Take the data below and extract the lines from the one with "# ---- helpers" to the one with "made[ob].matrix_basis = m", inclusive, exactly as written.

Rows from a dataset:
# # # # # # #

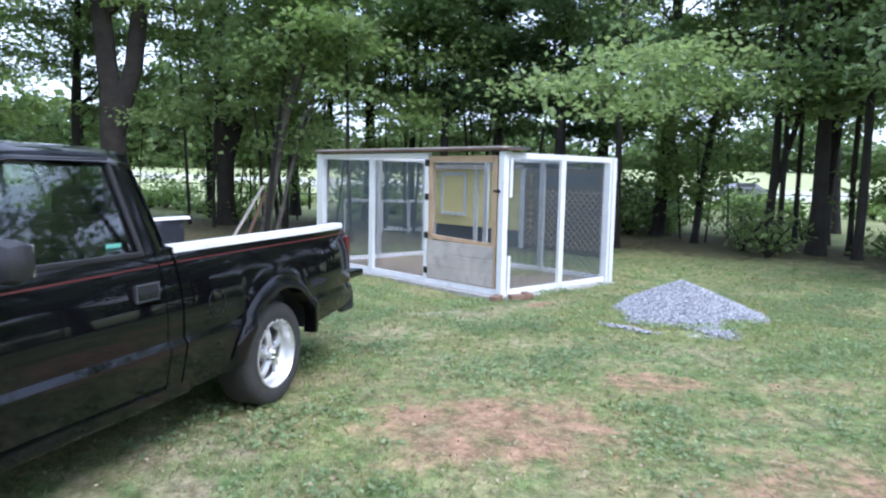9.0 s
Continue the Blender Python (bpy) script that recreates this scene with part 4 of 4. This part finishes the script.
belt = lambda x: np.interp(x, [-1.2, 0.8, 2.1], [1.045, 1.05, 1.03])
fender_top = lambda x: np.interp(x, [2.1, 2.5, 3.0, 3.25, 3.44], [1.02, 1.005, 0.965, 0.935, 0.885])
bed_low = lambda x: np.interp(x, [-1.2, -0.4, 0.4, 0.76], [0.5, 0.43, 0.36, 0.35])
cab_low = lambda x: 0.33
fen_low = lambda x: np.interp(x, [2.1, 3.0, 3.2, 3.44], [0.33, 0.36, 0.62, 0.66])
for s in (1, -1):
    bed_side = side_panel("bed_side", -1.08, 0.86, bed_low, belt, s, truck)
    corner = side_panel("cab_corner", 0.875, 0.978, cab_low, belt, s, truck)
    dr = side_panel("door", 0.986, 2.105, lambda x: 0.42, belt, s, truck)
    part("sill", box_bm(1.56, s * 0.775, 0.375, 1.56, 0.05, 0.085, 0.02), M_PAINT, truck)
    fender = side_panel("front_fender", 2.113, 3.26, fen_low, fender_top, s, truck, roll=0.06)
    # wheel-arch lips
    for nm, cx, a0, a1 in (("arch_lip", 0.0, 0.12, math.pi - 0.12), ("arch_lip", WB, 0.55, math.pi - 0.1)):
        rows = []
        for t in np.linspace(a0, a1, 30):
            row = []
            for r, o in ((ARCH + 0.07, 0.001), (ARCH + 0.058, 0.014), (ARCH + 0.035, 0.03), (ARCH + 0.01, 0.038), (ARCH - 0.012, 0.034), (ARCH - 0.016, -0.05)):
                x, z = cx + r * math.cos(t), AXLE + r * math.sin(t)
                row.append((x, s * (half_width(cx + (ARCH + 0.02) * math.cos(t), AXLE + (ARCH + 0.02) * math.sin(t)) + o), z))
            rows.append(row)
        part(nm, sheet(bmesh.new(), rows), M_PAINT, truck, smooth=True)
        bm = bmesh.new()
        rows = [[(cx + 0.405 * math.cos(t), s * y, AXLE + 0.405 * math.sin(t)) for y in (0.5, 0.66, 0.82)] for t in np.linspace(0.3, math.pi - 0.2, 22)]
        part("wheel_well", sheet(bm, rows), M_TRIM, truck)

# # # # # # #

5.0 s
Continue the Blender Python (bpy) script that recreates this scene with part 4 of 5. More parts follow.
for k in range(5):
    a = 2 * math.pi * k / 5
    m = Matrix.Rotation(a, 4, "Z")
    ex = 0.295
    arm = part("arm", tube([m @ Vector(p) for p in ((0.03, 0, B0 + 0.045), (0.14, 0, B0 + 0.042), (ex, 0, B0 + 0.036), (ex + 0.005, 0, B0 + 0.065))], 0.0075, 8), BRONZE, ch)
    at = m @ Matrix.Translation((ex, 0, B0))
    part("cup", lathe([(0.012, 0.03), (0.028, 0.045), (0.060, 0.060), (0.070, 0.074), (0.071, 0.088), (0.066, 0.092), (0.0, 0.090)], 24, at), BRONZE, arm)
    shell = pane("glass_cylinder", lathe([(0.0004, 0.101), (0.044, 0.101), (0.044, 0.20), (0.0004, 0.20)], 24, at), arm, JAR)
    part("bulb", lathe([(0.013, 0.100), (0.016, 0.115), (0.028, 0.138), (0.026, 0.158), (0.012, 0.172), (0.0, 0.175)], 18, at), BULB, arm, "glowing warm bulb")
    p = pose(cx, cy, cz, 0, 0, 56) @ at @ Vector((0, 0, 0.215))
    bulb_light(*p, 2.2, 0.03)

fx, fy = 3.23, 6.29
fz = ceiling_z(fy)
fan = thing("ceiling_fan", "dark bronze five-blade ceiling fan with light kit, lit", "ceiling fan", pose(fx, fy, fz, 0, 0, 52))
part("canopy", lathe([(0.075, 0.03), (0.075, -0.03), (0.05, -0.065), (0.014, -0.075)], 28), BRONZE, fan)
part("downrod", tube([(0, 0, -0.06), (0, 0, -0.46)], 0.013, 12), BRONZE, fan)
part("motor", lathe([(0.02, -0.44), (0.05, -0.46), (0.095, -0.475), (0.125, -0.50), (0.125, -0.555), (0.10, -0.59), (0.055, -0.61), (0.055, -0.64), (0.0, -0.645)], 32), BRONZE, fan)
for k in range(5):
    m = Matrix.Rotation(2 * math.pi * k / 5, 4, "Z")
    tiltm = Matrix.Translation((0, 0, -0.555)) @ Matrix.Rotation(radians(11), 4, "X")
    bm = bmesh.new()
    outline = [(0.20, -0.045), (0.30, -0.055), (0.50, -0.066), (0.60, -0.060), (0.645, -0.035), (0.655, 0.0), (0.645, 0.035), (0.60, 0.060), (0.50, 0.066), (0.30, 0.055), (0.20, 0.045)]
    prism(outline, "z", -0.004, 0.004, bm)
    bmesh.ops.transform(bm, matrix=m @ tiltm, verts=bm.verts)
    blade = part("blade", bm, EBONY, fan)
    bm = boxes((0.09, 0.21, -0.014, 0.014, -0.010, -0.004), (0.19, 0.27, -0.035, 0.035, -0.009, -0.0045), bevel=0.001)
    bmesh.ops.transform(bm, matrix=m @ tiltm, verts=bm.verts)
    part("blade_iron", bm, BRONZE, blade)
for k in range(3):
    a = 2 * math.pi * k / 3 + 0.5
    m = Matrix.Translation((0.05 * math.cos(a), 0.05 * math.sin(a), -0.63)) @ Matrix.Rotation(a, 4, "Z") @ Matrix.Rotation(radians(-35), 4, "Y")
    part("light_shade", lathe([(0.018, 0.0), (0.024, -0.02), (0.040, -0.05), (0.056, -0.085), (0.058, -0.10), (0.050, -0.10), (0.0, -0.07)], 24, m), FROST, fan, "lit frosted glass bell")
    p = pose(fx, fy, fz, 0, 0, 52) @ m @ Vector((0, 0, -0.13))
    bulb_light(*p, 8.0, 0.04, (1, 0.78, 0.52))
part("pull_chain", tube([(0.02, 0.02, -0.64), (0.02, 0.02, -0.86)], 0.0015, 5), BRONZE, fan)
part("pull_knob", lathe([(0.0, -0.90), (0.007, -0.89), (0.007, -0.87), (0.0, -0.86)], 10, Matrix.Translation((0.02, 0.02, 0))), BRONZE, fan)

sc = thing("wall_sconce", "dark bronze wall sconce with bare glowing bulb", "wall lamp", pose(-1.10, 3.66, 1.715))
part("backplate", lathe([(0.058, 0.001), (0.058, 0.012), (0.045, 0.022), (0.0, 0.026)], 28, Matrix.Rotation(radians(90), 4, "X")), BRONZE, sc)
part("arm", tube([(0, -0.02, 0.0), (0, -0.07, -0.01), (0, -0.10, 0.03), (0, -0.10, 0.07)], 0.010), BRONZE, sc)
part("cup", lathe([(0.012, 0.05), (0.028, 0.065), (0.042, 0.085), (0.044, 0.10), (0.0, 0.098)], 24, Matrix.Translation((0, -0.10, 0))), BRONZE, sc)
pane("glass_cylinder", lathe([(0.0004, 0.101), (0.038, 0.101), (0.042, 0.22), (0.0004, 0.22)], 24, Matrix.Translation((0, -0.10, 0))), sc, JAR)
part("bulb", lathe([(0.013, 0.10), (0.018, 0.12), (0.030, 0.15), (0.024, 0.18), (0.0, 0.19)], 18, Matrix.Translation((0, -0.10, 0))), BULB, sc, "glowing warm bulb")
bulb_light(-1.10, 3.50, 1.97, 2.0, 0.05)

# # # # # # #

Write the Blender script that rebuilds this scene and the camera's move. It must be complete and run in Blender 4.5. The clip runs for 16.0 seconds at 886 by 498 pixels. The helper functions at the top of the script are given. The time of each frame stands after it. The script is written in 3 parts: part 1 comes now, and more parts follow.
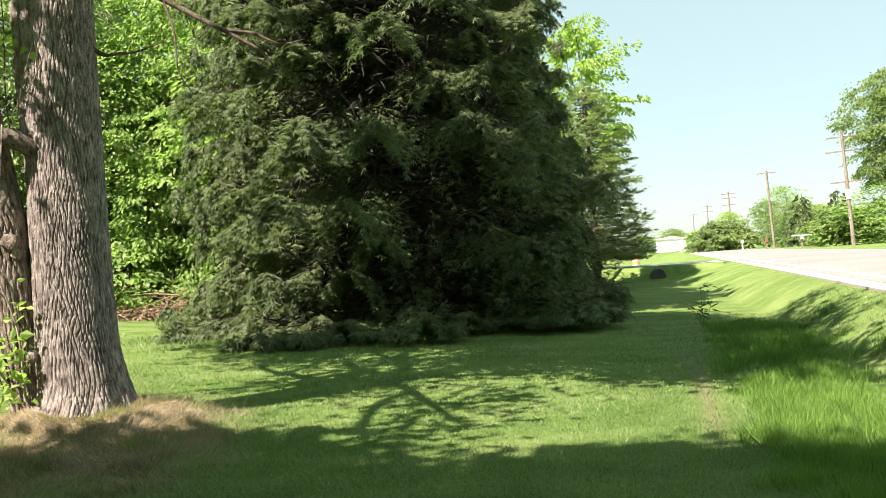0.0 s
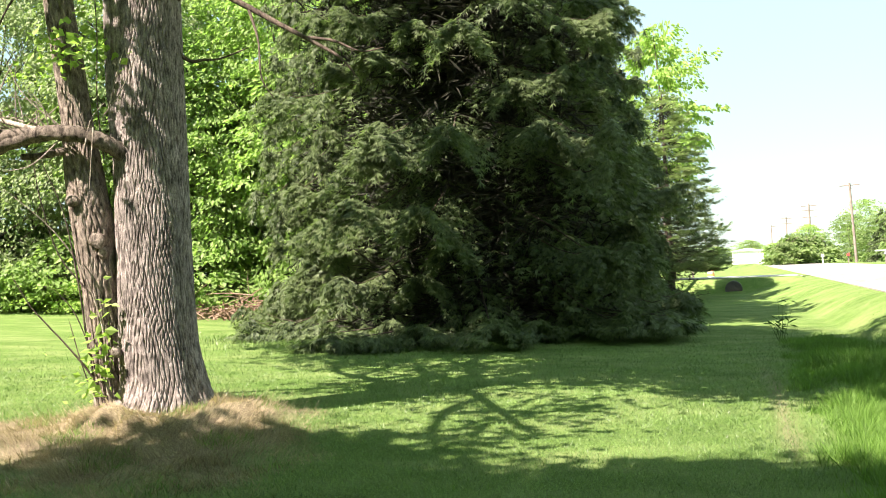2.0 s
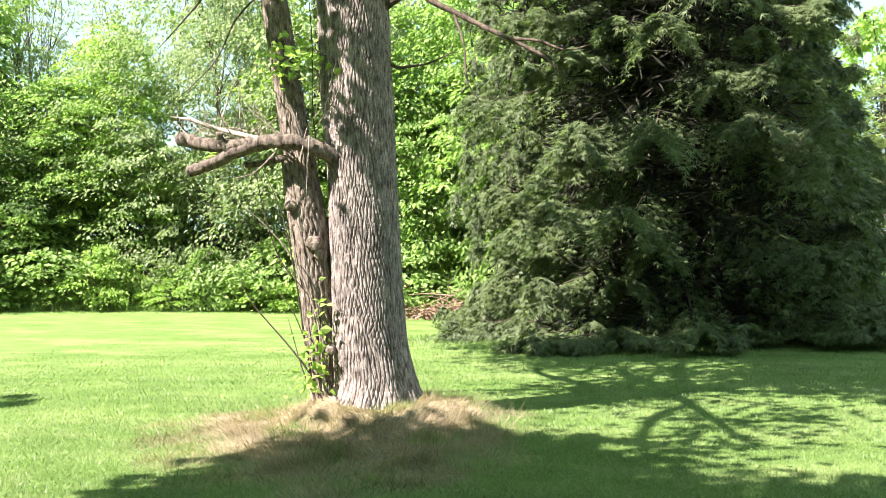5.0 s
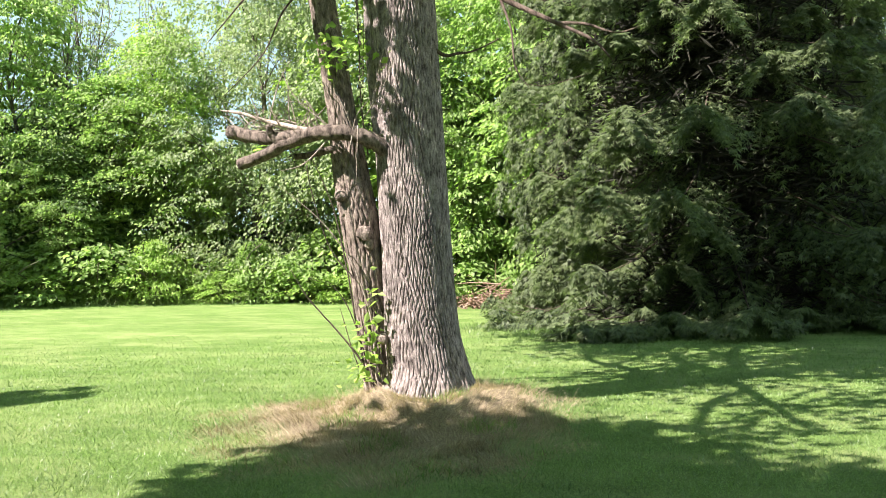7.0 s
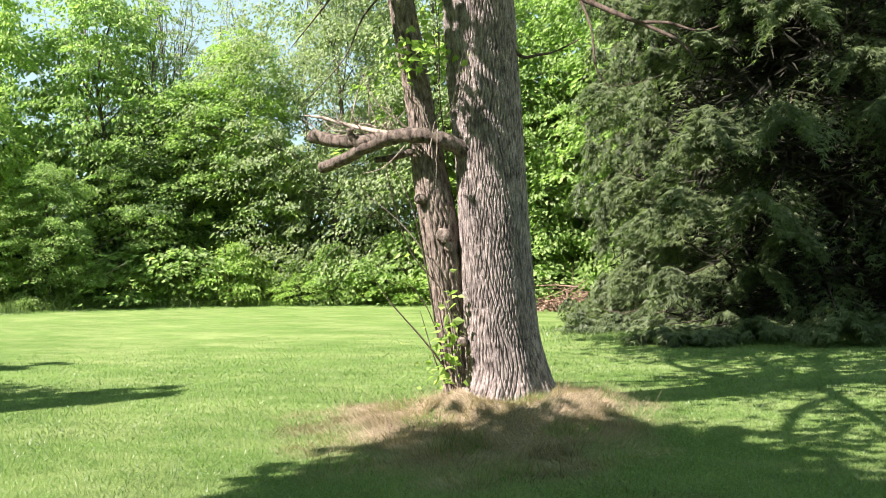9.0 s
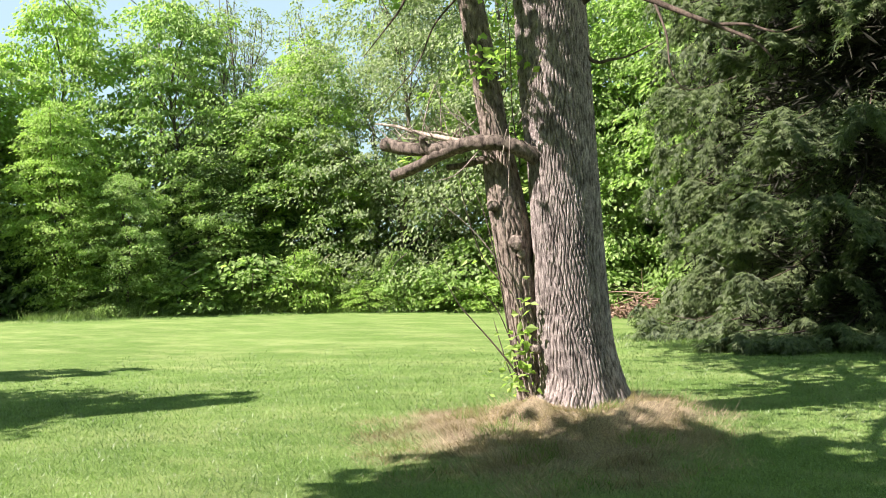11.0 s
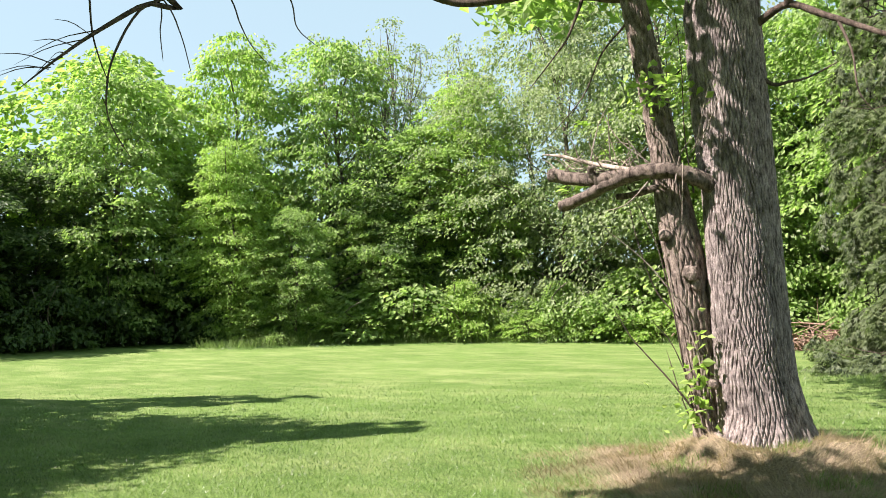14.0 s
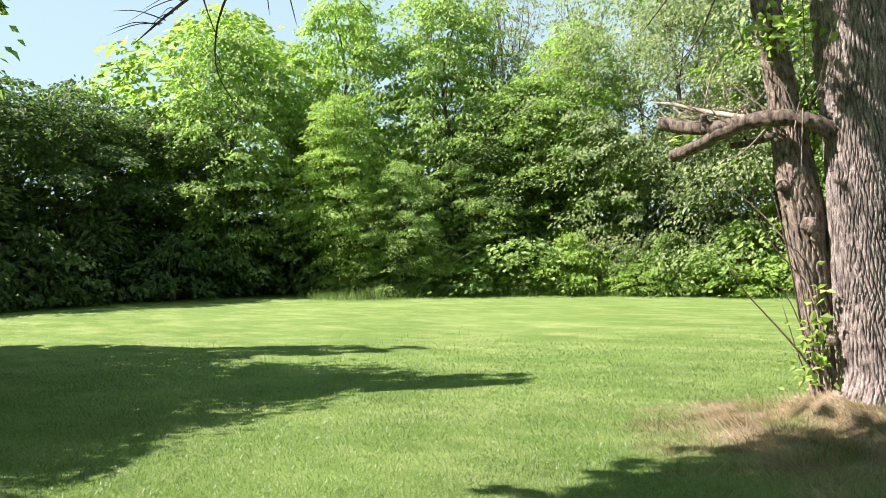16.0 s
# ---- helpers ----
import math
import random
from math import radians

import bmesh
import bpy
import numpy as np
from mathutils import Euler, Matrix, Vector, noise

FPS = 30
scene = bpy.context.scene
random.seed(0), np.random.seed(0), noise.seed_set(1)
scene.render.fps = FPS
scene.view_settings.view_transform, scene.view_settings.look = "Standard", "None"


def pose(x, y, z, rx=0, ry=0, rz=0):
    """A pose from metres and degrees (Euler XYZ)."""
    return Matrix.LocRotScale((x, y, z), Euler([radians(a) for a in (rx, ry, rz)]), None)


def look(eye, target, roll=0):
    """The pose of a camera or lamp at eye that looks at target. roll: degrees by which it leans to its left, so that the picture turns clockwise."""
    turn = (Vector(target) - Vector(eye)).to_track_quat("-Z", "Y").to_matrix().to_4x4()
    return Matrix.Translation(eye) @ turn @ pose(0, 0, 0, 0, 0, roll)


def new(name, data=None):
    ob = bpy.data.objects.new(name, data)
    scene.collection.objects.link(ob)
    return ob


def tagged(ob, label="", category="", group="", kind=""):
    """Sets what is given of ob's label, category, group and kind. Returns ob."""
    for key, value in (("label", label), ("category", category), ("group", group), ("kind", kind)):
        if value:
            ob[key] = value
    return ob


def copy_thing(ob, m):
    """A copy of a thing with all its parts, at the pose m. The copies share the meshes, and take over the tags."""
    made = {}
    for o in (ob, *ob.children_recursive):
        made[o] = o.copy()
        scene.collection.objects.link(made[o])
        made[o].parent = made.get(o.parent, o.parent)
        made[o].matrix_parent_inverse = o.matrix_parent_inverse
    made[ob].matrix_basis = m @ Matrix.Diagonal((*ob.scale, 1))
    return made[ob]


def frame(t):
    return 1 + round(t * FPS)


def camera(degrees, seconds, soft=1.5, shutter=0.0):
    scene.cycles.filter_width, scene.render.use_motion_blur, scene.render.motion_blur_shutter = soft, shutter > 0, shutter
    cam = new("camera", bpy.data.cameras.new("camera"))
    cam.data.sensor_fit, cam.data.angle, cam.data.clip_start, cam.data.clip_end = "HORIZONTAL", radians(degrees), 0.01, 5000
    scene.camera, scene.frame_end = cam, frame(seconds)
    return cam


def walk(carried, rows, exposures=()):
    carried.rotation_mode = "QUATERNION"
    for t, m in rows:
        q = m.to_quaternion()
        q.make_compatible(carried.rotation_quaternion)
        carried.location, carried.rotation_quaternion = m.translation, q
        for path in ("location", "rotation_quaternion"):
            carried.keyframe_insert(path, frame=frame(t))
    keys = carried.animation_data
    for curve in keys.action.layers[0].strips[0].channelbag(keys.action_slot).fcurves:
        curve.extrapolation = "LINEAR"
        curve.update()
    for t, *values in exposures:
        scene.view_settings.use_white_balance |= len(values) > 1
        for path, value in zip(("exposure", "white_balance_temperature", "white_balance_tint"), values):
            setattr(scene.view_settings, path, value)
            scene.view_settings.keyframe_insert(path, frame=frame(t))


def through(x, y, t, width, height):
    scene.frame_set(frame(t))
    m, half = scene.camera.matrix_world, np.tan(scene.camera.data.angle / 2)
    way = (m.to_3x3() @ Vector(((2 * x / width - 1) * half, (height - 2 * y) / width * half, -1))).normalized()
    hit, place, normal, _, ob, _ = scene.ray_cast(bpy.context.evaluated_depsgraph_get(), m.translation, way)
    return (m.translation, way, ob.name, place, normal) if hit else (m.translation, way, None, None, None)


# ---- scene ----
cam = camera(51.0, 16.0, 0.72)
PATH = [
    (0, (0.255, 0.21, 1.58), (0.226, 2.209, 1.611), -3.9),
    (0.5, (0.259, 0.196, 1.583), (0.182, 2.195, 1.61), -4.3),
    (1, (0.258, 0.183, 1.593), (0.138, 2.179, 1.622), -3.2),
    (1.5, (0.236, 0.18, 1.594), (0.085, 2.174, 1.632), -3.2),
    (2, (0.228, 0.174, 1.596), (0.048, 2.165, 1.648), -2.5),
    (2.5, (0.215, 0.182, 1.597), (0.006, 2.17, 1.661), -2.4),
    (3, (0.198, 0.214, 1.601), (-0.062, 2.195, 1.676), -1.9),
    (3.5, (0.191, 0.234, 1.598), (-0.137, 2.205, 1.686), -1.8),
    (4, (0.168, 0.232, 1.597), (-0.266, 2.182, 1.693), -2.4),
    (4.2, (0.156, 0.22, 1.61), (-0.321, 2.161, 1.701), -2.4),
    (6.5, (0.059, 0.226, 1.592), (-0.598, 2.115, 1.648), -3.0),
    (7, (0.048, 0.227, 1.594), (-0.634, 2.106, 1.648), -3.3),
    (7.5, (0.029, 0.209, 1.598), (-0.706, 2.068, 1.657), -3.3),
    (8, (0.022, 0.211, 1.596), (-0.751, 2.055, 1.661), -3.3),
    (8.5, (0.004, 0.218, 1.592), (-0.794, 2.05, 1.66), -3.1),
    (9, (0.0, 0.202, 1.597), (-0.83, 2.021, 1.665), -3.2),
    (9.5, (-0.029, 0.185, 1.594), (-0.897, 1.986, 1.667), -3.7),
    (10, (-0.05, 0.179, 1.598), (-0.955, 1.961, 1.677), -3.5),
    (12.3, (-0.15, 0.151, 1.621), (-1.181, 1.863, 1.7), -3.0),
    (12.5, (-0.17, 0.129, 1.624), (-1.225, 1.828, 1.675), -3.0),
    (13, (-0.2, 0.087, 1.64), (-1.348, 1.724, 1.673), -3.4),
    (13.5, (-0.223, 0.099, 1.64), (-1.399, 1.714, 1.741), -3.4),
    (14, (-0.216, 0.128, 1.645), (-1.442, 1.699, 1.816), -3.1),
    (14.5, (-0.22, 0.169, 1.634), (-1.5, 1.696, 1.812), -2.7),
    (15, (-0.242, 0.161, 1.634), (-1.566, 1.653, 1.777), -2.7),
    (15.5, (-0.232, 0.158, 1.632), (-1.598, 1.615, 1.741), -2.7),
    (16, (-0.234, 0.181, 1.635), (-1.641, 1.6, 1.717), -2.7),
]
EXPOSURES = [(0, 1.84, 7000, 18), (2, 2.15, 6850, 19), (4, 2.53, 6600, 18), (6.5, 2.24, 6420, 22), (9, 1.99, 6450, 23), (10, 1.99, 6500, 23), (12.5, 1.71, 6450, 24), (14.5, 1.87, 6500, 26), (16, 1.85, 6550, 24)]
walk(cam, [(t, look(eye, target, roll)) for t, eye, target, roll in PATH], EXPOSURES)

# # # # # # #

*COMPLETE ANSWER*
# ---- helpers ----
import math
import random
from math import radians

import bmesh
import bpy
import numpy as np
from mathutils import Euler, Matrix, Vector, noise

FPS = 30
scene = bpy.context.scene
random.seed(0), np.random.seed(0), noise.seed_set(1)
scene.render.fps = FPS
scene.view_settings.view_transform, scene.view_settings.look = "Standard", "None"


def pose(x, y, z, rx=0, ry=0, rz=0):
    """A pose from metres and degrees (Euler XYZ)."""
    return Matrix.LocRotScale((x, y, z), Euler([radians(a) for a in (rx, ry, rz)]), None)


def look(eye, target, roll=0):
    """The pose of a camera or lamp at eye that looks at target. roll: degrees by which it leans to its left, so that the picture turns clockwise."""
    turn = (Vector(target) - Vector(eye)).to_track_quat("-Z", "Y").to_matrix().to_4x4()
    return Matrix.Translation(eye) @ turn @ pose(0, 0, 0, 0, 0, roll)


def new(name, data=None):
    ob = bpy.data.objects.new(name, data)
    scene.collection.objects.link(ob)
    return ob


def tagged(ob, label="", category="", group="", kind=""):
    """Sets what is given of ob's label, category, group and kind. Returns ob."""
    for key, value in (("label", label), ("category", category), ("group", group), ("kind", kind)):
        if value:
            ob[key] = value
    return ob


def copy_thing(ob, m):
    """A copy of a thing with all its parts, at the pose m. The copies share the meshes, and take over the tags."""
    made = {}
    for o in (ob, *ob.children_recursive):
        made[o] = o.copy()
        scene.collection.objects.link(made[o])
        made[o].parent = made.get(o.parent, o.parent)
        made[o].matrix_parent_inverse = o.matrix_parent_inverse
    made[ob].matrix_basis = m @ Matrix.Diagonal((*ob.scale, 1))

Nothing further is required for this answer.